Now let's say the same thing happens, but it's a crazy loose player who makes the re-raise. You might push all-in over the top of him 
because he's so full of crap and he's put so much money out there you just feel the need to go after him. You would assuredly push all in 
with AK, likely AQ and have to think about AJ. You could call or push with Tens, and would push with Jacks or better. This is a very 
loose player, You need to put everyone at the table on such a range. They'll be doing it to you.

Odds are over the first 6 hours you'll get yourself into a big pot or two, hopefully you'll come out on the good end of it and now we finally 
get to the antes. Once the antes hit the pots get bigger, and the cost of poker nearly doubles, at a 10 handed table you'll go from paying 300 
every ten hands to 550 every ten hands. Pre flop raises should be bigger, because there's a good deal more money out there to win and you 
have to go get it. This is when you should start loosening up a little bit and trying to steal pots, if you're in late position (close to the dealer 
on his right, or the dealer yourself) and everyone folds to you, you should open with a raise about half the time, no matter what your cards are,
if the table is playing tight and folding to this, do it more often, every successful steal is another 550 in free chips added to your stack, and even 
better, you could pull this stunt with rags, get called, and flop a well hidden monster. You raise with 8-6 offsuit and get called and the flop 
comes down 7-5-4 and the poor guy with pocket tens is over a barrel.

Lastly, you have to go out on a limb sometimes to catch that big hand, because the reward for breaking somebody is worth the risk or 
chasing an unlikely draw.
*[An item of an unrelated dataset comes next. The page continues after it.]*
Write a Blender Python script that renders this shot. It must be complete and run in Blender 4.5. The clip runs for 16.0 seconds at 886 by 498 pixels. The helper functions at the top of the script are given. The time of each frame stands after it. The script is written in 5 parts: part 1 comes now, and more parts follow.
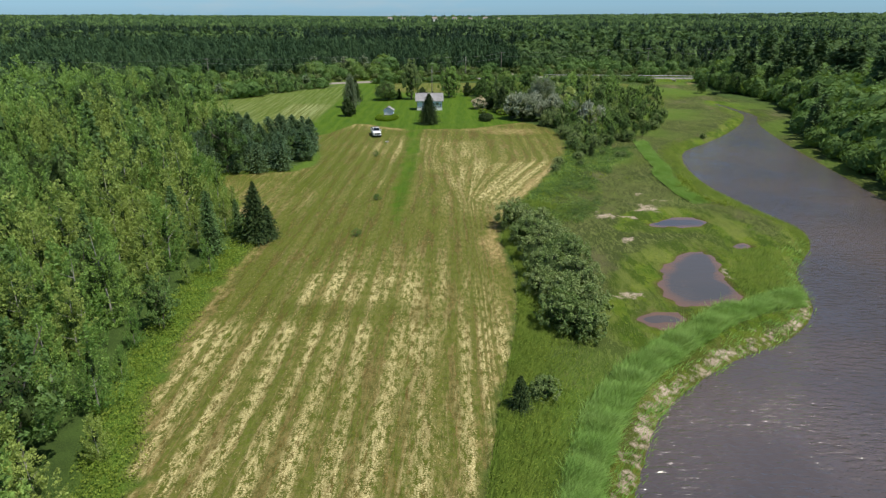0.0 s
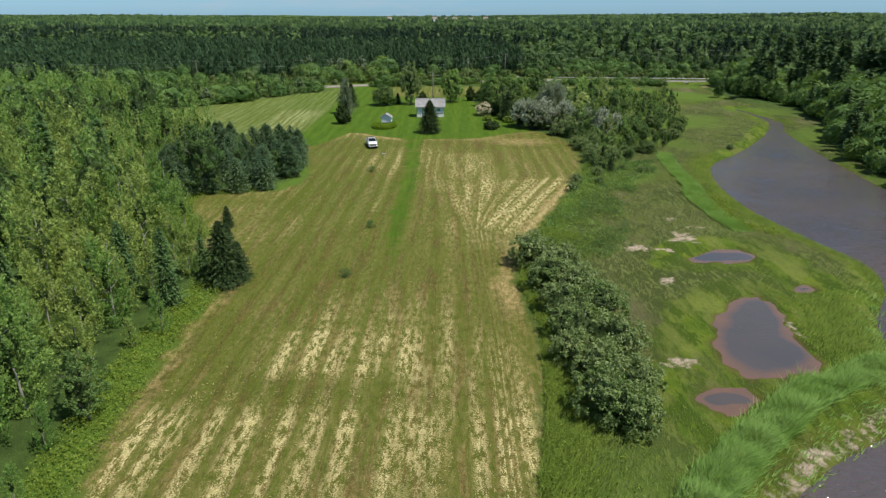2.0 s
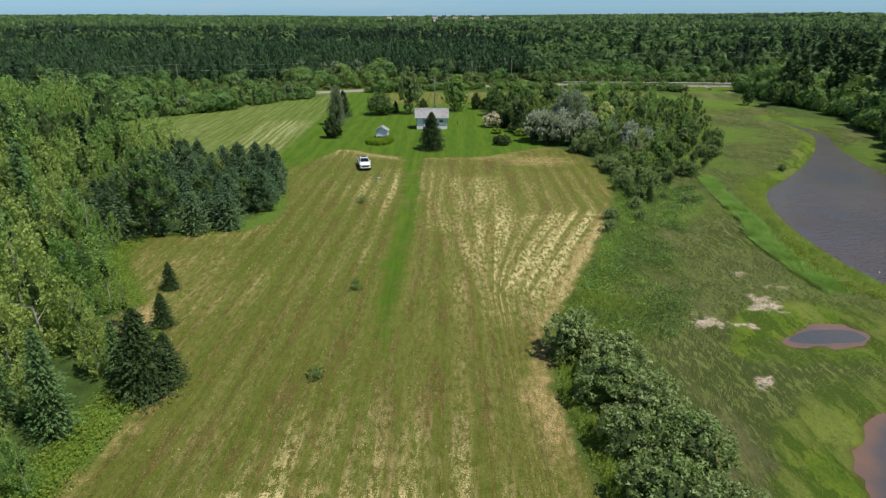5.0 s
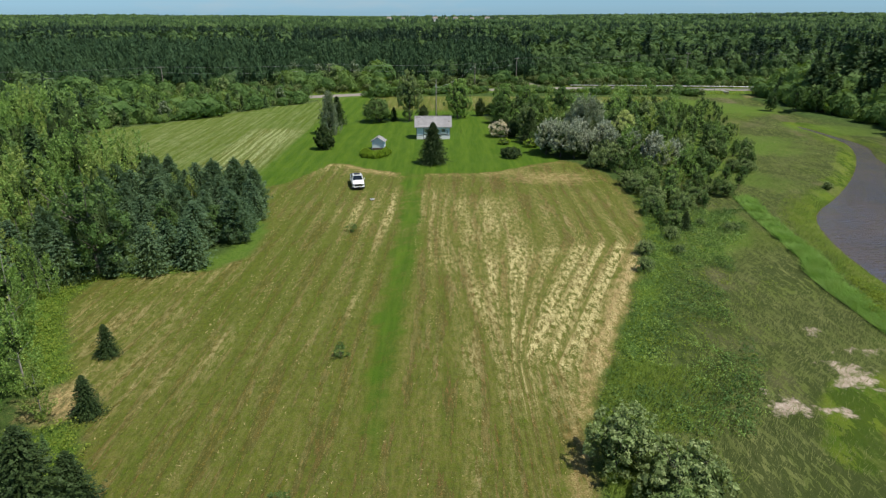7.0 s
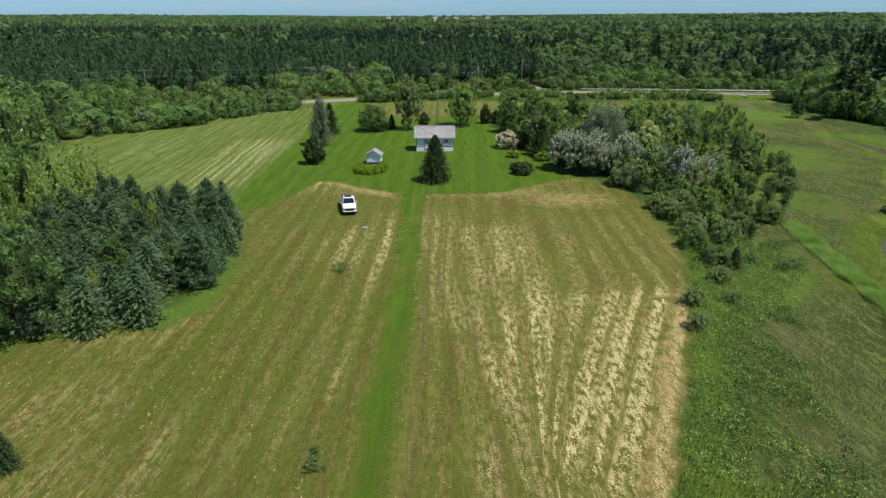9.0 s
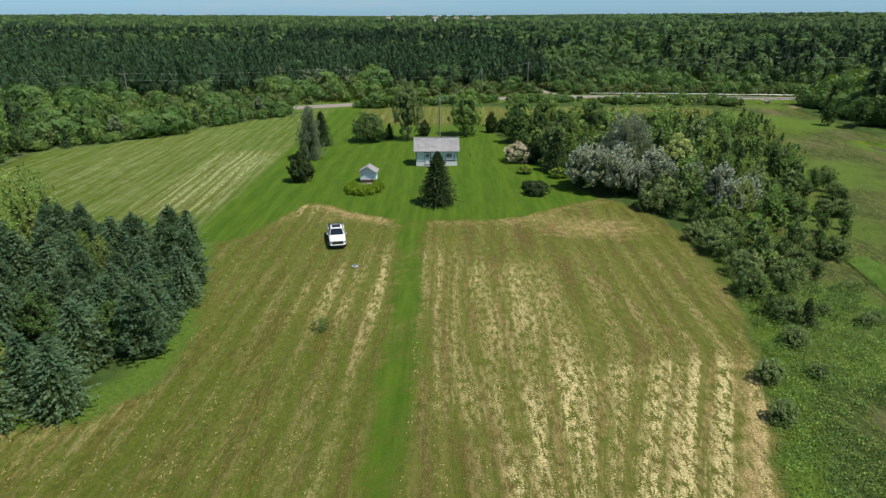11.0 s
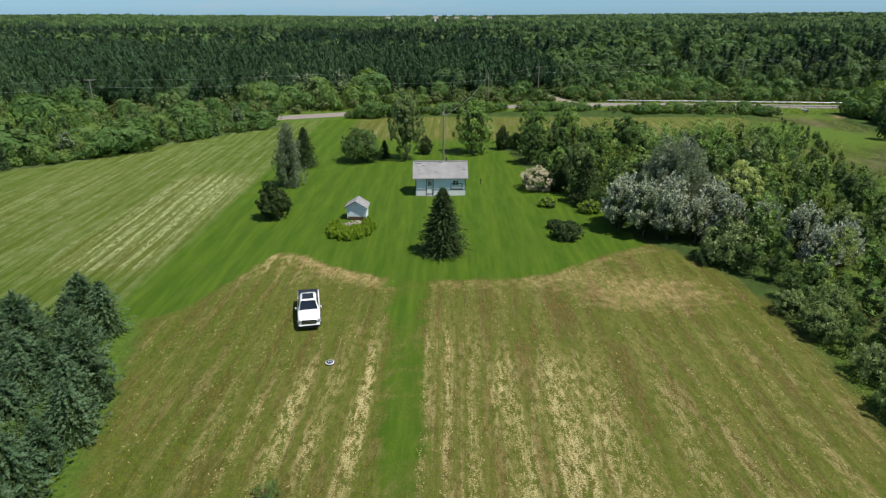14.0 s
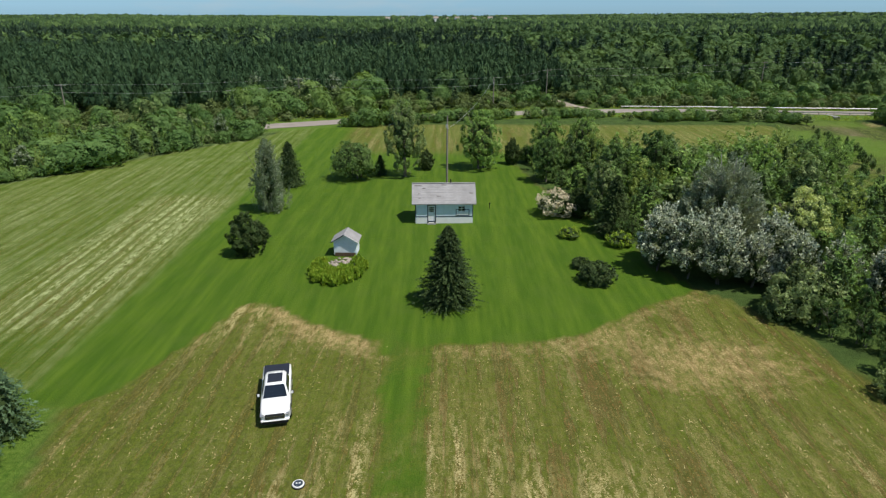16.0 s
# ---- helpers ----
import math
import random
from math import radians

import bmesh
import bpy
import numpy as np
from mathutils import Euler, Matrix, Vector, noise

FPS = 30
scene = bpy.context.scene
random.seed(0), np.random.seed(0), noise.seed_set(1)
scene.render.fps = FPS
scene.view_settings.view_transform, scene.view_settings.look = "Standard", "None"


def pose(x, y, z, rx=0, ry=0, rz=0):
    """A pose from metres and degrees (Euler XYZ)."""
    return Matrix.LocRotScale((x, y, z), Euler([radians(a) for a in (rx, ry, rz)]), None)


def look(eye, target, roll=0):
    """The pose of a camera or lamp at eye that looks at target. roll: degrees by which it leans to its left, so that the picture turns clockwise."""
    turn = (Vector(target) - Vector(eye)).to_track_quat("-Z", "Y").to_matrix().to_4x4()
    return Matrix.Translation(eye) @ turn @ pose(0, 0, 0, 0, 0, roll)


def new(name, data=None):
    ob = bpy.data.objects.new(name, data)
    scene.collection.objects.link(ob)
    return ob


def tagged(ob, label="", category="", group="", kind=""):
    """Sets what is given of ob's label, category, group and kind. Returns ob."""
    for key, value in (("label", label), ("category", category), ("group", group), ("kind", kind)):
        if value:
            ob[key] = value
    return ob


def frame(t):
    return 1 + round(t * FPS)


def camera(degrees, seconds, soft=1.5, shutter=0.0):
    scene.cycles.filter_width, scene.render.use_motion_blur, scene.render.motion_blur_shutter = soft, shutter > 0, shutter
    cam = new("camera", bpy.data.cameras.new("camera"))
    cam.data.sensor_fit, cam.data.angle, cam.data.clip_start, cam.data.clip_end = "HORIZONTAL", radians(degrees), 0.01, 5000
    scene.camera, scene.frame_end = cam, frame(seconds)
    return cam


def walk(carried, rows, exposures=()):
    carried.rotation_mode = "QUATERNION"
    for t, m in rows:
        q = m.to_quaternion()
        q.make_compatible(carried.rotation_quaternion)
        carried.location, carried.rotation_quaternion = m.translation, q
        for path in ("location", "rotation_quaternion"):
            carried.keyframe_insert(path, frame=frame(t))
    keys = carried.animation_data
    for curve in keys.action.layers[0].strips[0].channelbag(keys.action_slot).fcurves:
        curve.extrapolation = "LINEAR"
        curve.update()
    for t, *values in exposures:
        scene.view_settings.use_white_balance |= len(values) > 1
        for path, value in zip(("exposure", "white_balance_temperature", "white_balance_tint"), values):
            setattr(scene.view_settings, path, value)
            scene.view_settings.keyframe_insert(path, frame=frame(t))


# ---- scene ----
# A mown hay field with a small cabin between woods and a tidal river, flown over by a drone.

# ---- camera ----
cam = camera(70.96, 16.0, soft=1.3)
START, SPEED = Vector((0.0, 0.0, 26.1)), Vector((-0.254, 6.58, -0.086))
PITCH, ROLL, YAW = -20.85, 0.15, 0.0


def drone(t):
    p = START + SPEED * t
    return pose(p.x, p.y, p.z, 90 + PITCH, 0, YAW) @ pose(0, 0, 0, 0, 0, ROLL)


walk(cam, [(t, drone(t)) for t in (0.0, 4.0, 8.0, 12.0, 16.0)])

# ---- light ----
SUN_TO = Vector((1.0, -0.50, 2.10)).normalized()
world = bpy.data.worlds.new("sky")
scene.world = world
world.use_nodes = True
wn, wl = world.node_tree.nodes, world.node_tree.links
sky = wn.new("ShaderNodeTexSky")
sky.sky_type = "NISHITA"
sky.sun_disc = False
sky.sun_elevation = math.asin(SUN_TO.z)
sky.sun_rotation = math.atan2(SUN_TO.x, SUN_TO.y)
sky.air_density, sky.dust_density, sky.ozone_density = 1.0, 0.2, 1.0
back = wn["Background"]
back.inputs["Strength"].default_value = 0.080
# thin clouds low over the horizon
tc = wn.new("ShaderNodeTexCoord")
mp = wn.new("ShaderNodeMapping")
mp.inputs["Scale"].default_value = (5.0, 5.0, 26.0)
cl = wn.new("ShaderNodeTexNoise")
cl.inputs["Scale"].default_value, cl.inputs["Detail"].default_value = 1.3, 6.0
cr = wn.new("ShaderNodeValToRGB")
cr.color_ramp.elements[0].position, cr.color_ramp.elements[1].position = 0.54, 0.76
cm = wn.new("ShaderNodeMixRGB")
cm.inputs[2].default_value = (5.0, 5.9, 6.4, 1)
cs = wn.new("ShaderNodeMath")
cs.operation = "MULTIPLY"
cs.inputs[1].default_value = 0.45
wl.new(tc.outputs["Generated"], mp.inputs[0])
wl.new(mp.outputs[0], cl.inputs["Vector"])
wl.new(cl.outputs[0], cr.inputs[0])
wl.new(cr.outputs[0], cs.inputs[0])
wl.new(cs.outputs[0], cm.inputs[0])
tint = wn.new("ShaderNodeMixRGB")
tint.blend_type = "MULTIPLY"
tint.inputs[0].default_value = 1.0
height = wn.new("ShaderNodeSeparateXYZ")
deep = wn.new("ShaderNodeValToRGB")
deep.color_ramp.elements[0].position, deep.color_ramp.elements[1].position = 0.0, 0.35
deep.color_ramp.elements[0].color = (0.43, 0.79, 1.43, 1)
deep.color_ramp.elements[1].color = (1.0, 1.05, 1.0, 1)
wl.new(tc.outputs["Generated"], height.inputs[0])
wl.new(height.outputs[2], deep.inputs[0])
wl.new(deep.outputs[0], tint.inputs[2])
wl.new(sky.outputs[0], tint.inputs[1])
wl.new(tint.outputs[0], cm.inputs[1])
wl.new(cm.outputs[0], back.inputs["Color"])
sun_data = bpy.data.lights.new("sun", "SUN")
sun_data.energy, sun_data.angle, sun_data.color = 4.6, radians(0.6), (1.0, 0.94, 0.83)
sun = new("sun", sun_data)
sun.matrix_world = look(SUN_TO * 200, (0, 0, 0))
scene.view_settings.exposure = 0.20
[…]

Here's a real hand I played in the 9000 person weekly 22 dollar event on full tilt poker last Sunday.

I have QTs and I'm 2 away from the dealer, blinds are 30/60 and I have 2800 in front of me. 2 players call ahead of me, I call, everyone up 
to the big blind folds and the BB checks, flop comes out J84 2 hearts. Now I don't have the flush draw which is bad, but a 9 does give me the 
nut straight, chasing gutshots is normally horrible, so odds are I'd fold this hand if any big bet came out.The BB checks, the first player leads out 
for 30 into a pot of 270, and the second player just calls. Now I have some interest, the pot is now 330 and it's only costing me 30 to see the turn,
plus both my opponents have over 3,000 chips, if a 9 should so happen to be nice enough to jump out of the deck for me, this could be very 
profitable. I call and the BB folds.

A black 9 jumps out of the deck on command, I now have the mortal nuts. The first player bets 195, again, this is a small bet compared to the size 
of the pot, the second player calls. Now this very interesting, I have to assume one of them has a flush draw at this point, and I have to make it costly 
for them to stay in to hit that heart on me. I make it 975 to go. The first player just calls, and then the second player moves all in for 1500 more.

Now this is crazy, I have the nuts, what can I be up against here? Sets? Flush draws with pairs? Somebody else who played QT? (The Ultimate 
nightmare would be to find out I'm up against QT of hearts and I can't win the hand and can only lose it) but I have the nuts, I have to get my money in.
In the face of all these fireworks, the first player, calls both our all ins.

Player 1 had AJ for top pair and nothing else, and Player 2 had pocket Aces that he didn't raise with before the flop or on the flop, he was trying 
to trap with his aces and then when his hand became a loser, he got all his money in drawing stone dead. The hand was over on the turn and I had all their money.

The funny thing is, the river both paired the board and was a heart, the hands they *should* have had all would have beaten me with that card, 
but thankfully they had the hands they did. Let this be lesson #1,000,000 about why you can't slow play aces, they are to hard to fold and get you 
busted out of tournaments when you end up calling huge raises when the Aces can not be good unless your opponent is on a pure bluff.

A quick review of the from the point of view of the guy with Aces. He plays them soft on the flop and tthe turn, but then suddenly I raise huge, 
this has to be a warning sign, what hands just call pre flop, just call on the flop, then big raise the turn? I could very easy have a set of 8's or 4's here 
and was just waiting to see if a heart came on the turn before I decided to make my move. I could have the QT I did have and am now betting my 
made straight. What other hands logically fit my play here. Try to come up with a hand that fits my play and loses to pocket aces, I can't come up 
with anything other then a pure bluff.